Karena sehatnya utusan yang tersembunyi itu akan mampu mengetahui kebenaran utusan yang nampak. Kalau bukan karena akal sehat yang dimiliki seseorang, maka tidak akan berlaku sejuta dalil yang dihadirkan oleh para Rasul maupun para ulama sebagai pewaris perjuangan para Rasul.
Inilah sebabnya, mengapa Allah menyerahkan orang yang meragukan keesaan-Nya dan kebenaran para Rasul-Nya kepada akal sehat, dan memerintah manusia untuk mengandalkan akal sehatnya demi mengetahui kebenaran aturan syariat yang Allah sendiri menurunkannya kepada umat manusia. Hal ini terbukti betapa banyak ayat-ayat dalam Alquran yang diakhiri dengan kata-kata: Afalaa ta’qiluun (tidakkah kalian berakal?), Afalaa tatafakkaruun (tidakkah kalian berfikir?), atau kata-kata yang senada dengannya.

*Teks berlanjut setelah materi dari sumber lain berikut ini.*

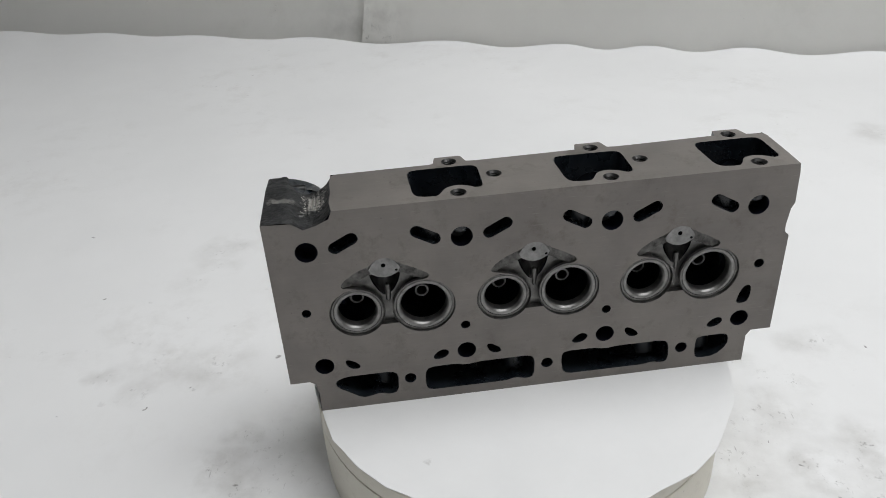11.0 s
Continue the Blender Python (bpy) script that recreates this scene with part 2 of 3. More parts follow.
WALLCLOTH = dirty_white("white_wall_sheet", (0.905, 0.895, 0.865), (0.55, 0.53, 0.48), 0.25, 0.8, [(-0.32, 1.075, -0.03, 0.027, 0.42), (-0.276, 1.066, -0.038, 0.031, 0.5), (-0.307, 1.07, 0.006, 0.027, 0.3), (-0.223, 1.057, -0.025, 0.019, 0.35), (-0.227, 1.057, -0.056, 0.018, 0.3)])
PAPER = dirty_white("white_paper", (0.80, 0.80, 0.80), (0.6, 0.6, 0.6), 0.12, 3.0, (), [(-0.1294, -0.0612, 0.0, 0.0013, 1.0), (-0.0741, -0.0897, 0.0, 0.0022, 0.25), (-0.0721, -0.0887, 0.0, 0.0016, 0.25), (-0.0861, 0.1162, 0.0, 0.0016, 0.15)])
CREAM = dirty_white("cream_plastic", (0.66, 0.63, 0.55), (0.36, 0.32, 0.25), 0.7, 5.0)
# grey stands in for an unlit room on the unseen walls
DIM = dirty_white("dim_room_grey", (0.52, 0.52, 0.515), (0.15, 0.14, 0.13), 0.3, 0.5)
PLASTER = dirty_white("white_plaster", (0.72, 0.72, 0.71), (0.6, 0.58, 0.55), 0.2, 0.5)


# ---- mesh helpers ----
def finish(name, bm, mats, parent=None, label="", smooth=35):
    me = bpy.data.meshes.new(name)
    bm.to_mesh(me)
    bm.free()
    for m in mats if isinstance(mats, (list, tuple)) else [mats]:
        me.materials.append(m)
    if smooth:
        me.polygons.foreach_set("use_smooth", [True] * len(me.polygons))
        me.set_sharp_from_angle(angle=radians(smooth))
    ob = new(name, me)
    if parent:
        ob.parent = parent
    if label:
        ob["label"] = label
    return ob


def part(name, bm, material, parent, label="", smooth=35):
    return finish(name, bm, material, parent, label, smooth)


def circle(cx, cy, r, n=28):
    return [(cx + r * math.cos(2 * math.pi * k / n), cy + r * math.sin(2 * math.pi * k / n)) for k in range(n)]


def slot(a, b, r, n=9):
    a, b = Vector(a), Vector(b)
    d = math.atan2(b.y - a.y, b.x - a.x)
    pts = [(b.x + r * math.cos(d - math.pi / 2 + math.pi * k / n), b.y + r * math.sin(d - math.pi / 2 + math.pi * k / n)) for k in range(n + 1)]
    return pts + [(a.x + r * math.cos(d + math.pi / 2 + math.pi * k / n), a.y + r * math.sin(d + math.pi / 2 + math.pi * k / n)) for k in range(n + 1)]


def soften(pts, rounds=2):
    """Rounds a closed polygon's corners by cutting them."""
    for _ in range(rounds):
        out = []
        for k, p in enumerate(pts):
            a, b = Vector(p), Vector(pts[(k + 1) % len(pts)])
            d = min(0.25, 3.0 / max((b - a).length, 1e-6))
            out += [tuple(a.lerp(b, d)), tuple(a.lerp(b, 1 - d))]
        pts = out
    return pts


def area2(pts):
    return sum(a[0] * b[1] - b[0] * a[1] for a, b in zip(pts, pts[1:] + pts[:1]))


def inside(c, lp):
    hit = False
    for (x0, y0), (x1, y1) in zip(lp, lp[1:] + lp[:1]):
        if (y0 > c[1]) != (y1 > c[1]) and c[0] < x0 + (c[1] - y0) / (y1 - y0) * (x1 - x0):
            hit = not hit
    return hit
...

Jadi, akal itu adalah panutan bagi seluruh anggota tubuh manusia, sedangkan ajaran agama itu yang mengarahkan akal. Kalau tidak ada akal, maka agama tidak akan hidup. Sebaliknya, kalau bukan karena agama, niscaya akal menjadi bingung bahkan bisa mati.
Berkumpulnya akal dengan agama adalah sebuah kesempurnaan pada diri seseorang, ibarat apa yang difirmankan oleh Allah SWT dalam Alquran, Nuurun ‘alaa nuur (cahaya di atas cahaya). Akal yang sehat ditopang oleh keimanan yang sempurna dalam beragama. Itulah kesempurnaan hakiki yang seharusnya diraih oleh setiap muslim demi kebahagian hidup di akhirat nanti.